Next Years Buds
The Last Years Seed
Interview Transcription 2014
The title for this exhibition came from reading a poem to its author, Molly Hawcutt who is 94.
My love of the rhythm’s, cycles and seasons of the British Landscape came before painting. Painting is the hook and medium I found to express a feeling difficult to describe in words. Over time painting itself and its history, is an equal player with the subject in conceiving and creating a work.
I was looking for an icon for every age. Something relatable to both the provincial and the universal. An everlasting emblem, and yet a modest thing - a presence which spanned generations many times over yet hardly changes in one. I found this icon on Newton Farm - Quercus Robur, the Common Oak.
It is a living object, bearing the wounds of its own history like a person shaped by the environment he lives in. Visually copying this image seemed futile compared with being in its presence. No longer a landscape painting, it became more of a portrait; a numinous presence as well as an object in space. I can walk around it, climb it, lie under it and kill it. The fact it is alive only adds to its mystery. It is a contained system, each part fed by a hidden root. The neck like our own connects the body to the head - a shivering nervous system.
A painted gesture seemed more honest. Not to imitate but make a new thing, as if to emphasize permanence and temporality in painting. I stripped the palette down to black and white to remove nature’s color and focus on this gesture and fully acknowledge the hand that made it. As a result, color seemed to have more meaning.
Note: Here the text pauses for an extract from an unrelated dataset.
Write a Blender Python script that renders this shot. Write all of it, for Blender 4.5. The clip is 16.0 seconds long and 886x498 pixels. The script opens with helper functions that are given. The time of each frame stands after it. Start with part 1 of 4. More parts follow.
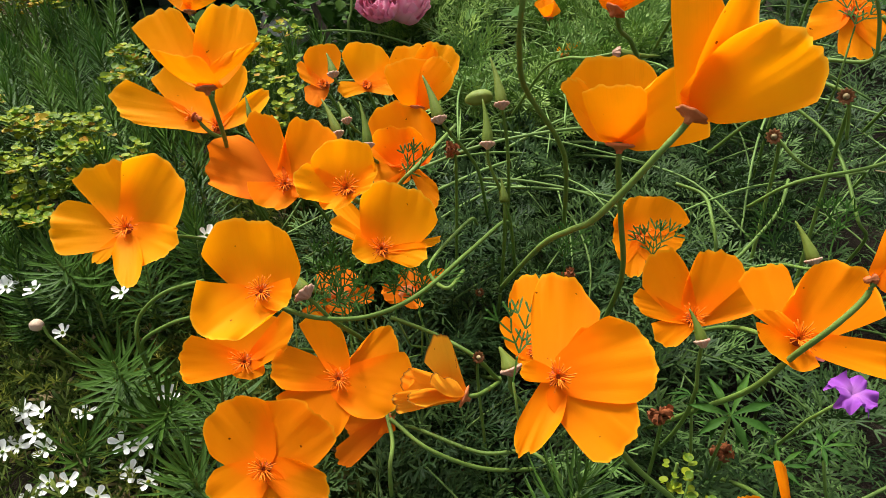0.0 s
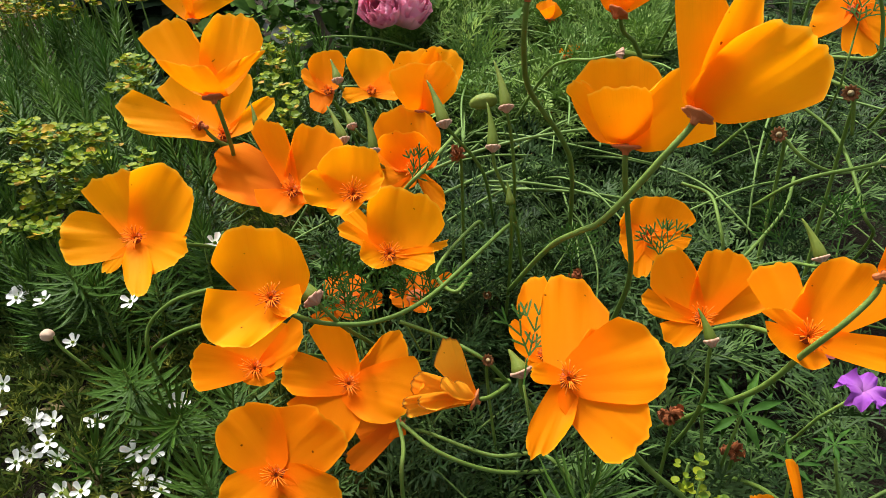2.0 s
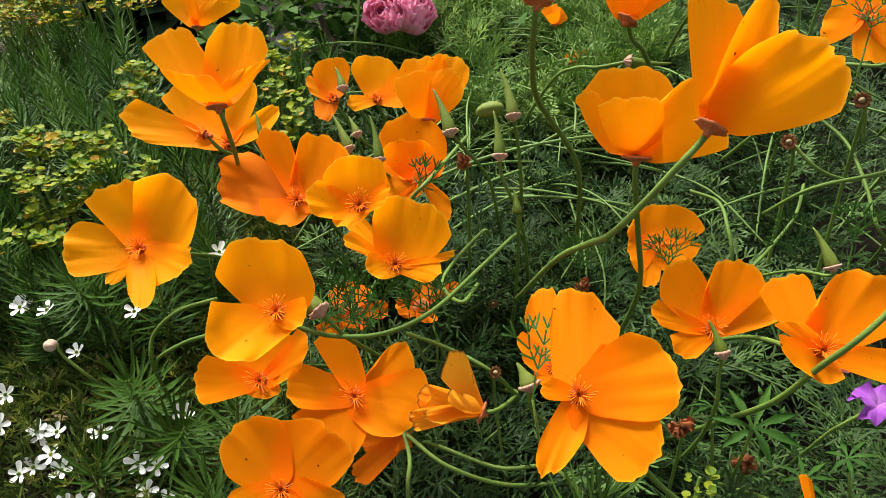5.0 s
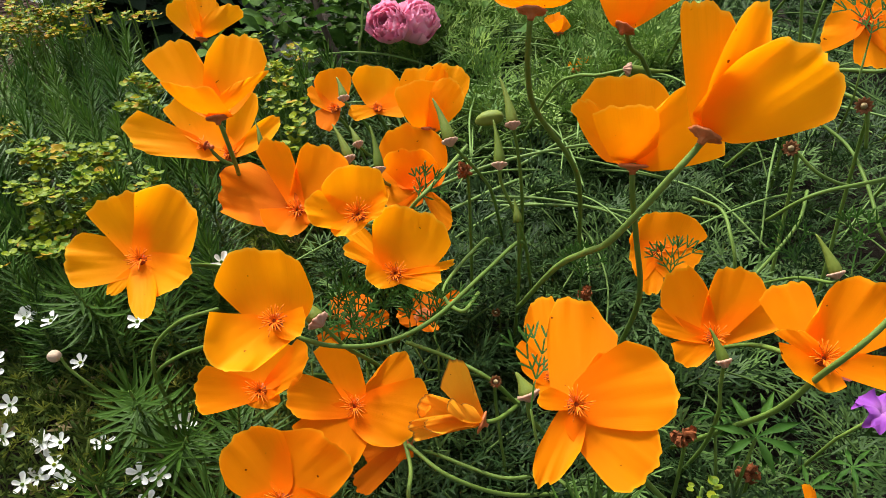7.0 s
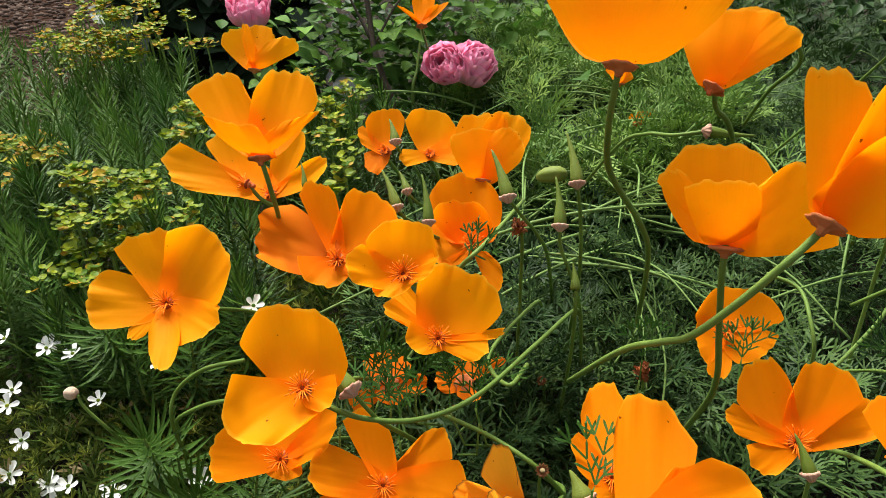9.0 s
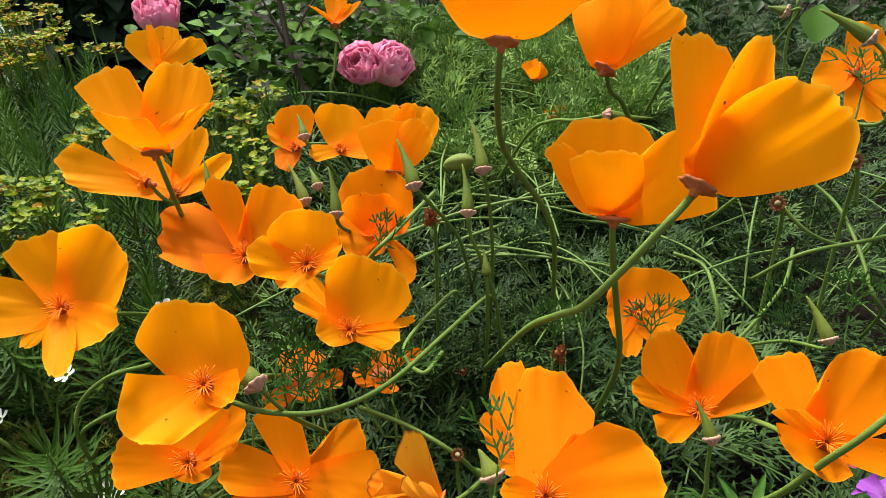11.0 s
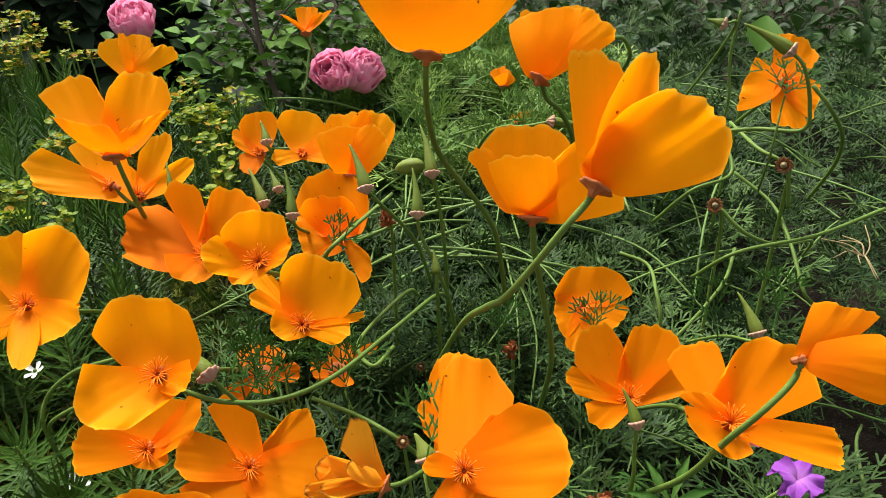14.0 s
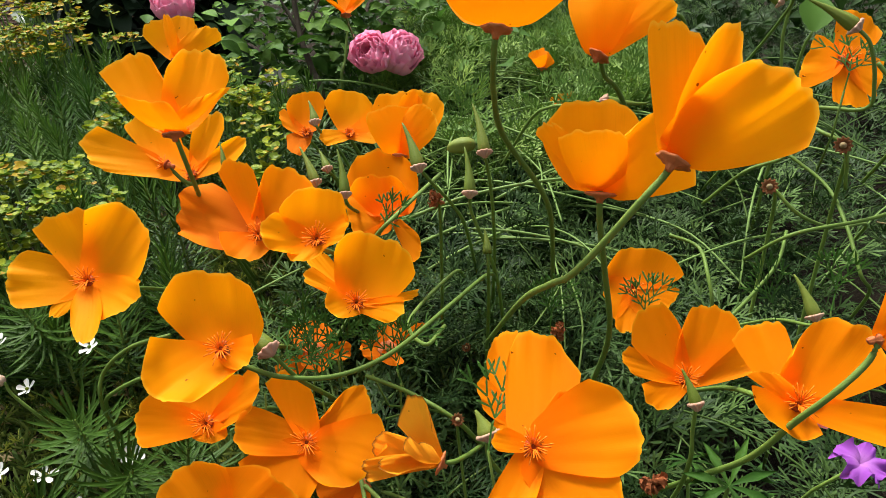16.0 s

The tree as giver of life took me back to Siena and the icon Madonna paintings of Duccio. Every pigment has its own history both in terms of place and its use in painting
The color Lapis lazuli has a mystical significance in western painting. Lapis is often found in devotional spaces. Places for meditation. I have never used a color with more personality. Blue is an elusive color, it always seems to recede or hover, as in a distant mountain or in a bluebell wood at dusk. It is also the color of our planet.
This rebuilding of a palette from monochrome has helped me to develop a more intimate relationship with pigment and its power, feeling and history. Like a poem compared to a novel, simplicity is anything but simple and the individual words can have potent resonance.
I work on location but also in the studio, where I am all but separated from my subject except by memory. These works are not abstract or abstractions they are new ‘objects’. They are themselves.
All painting is human gesture and contains energy at the point of making. I begin with something complex and wish to reduce it as if to find an essence and simplicity. If something is not integral to the work, it is left out. Glancing at a hedgerow one can be baffled by the complexity of the mass, but by separation each plant has a name, form and inner life unique to itself. Spend the time and you see the perfect order within. It is a source of vast new knowledge and discovery.
The image in my work has changed but the making process is consistent and has developed from one written line which comes from the romantic poet John Keats epitaph:
"Here lies one whose name was writ in water."
I draw through a sea of fluid, which sets and dry’s out like a land losing moisture. By working with this process each work is of its moment; not a collage of days but rather a moment, a gesture, set in its time. It is a hand-written letter. It can suspend disbelief. The bloom of vanished beauty remains.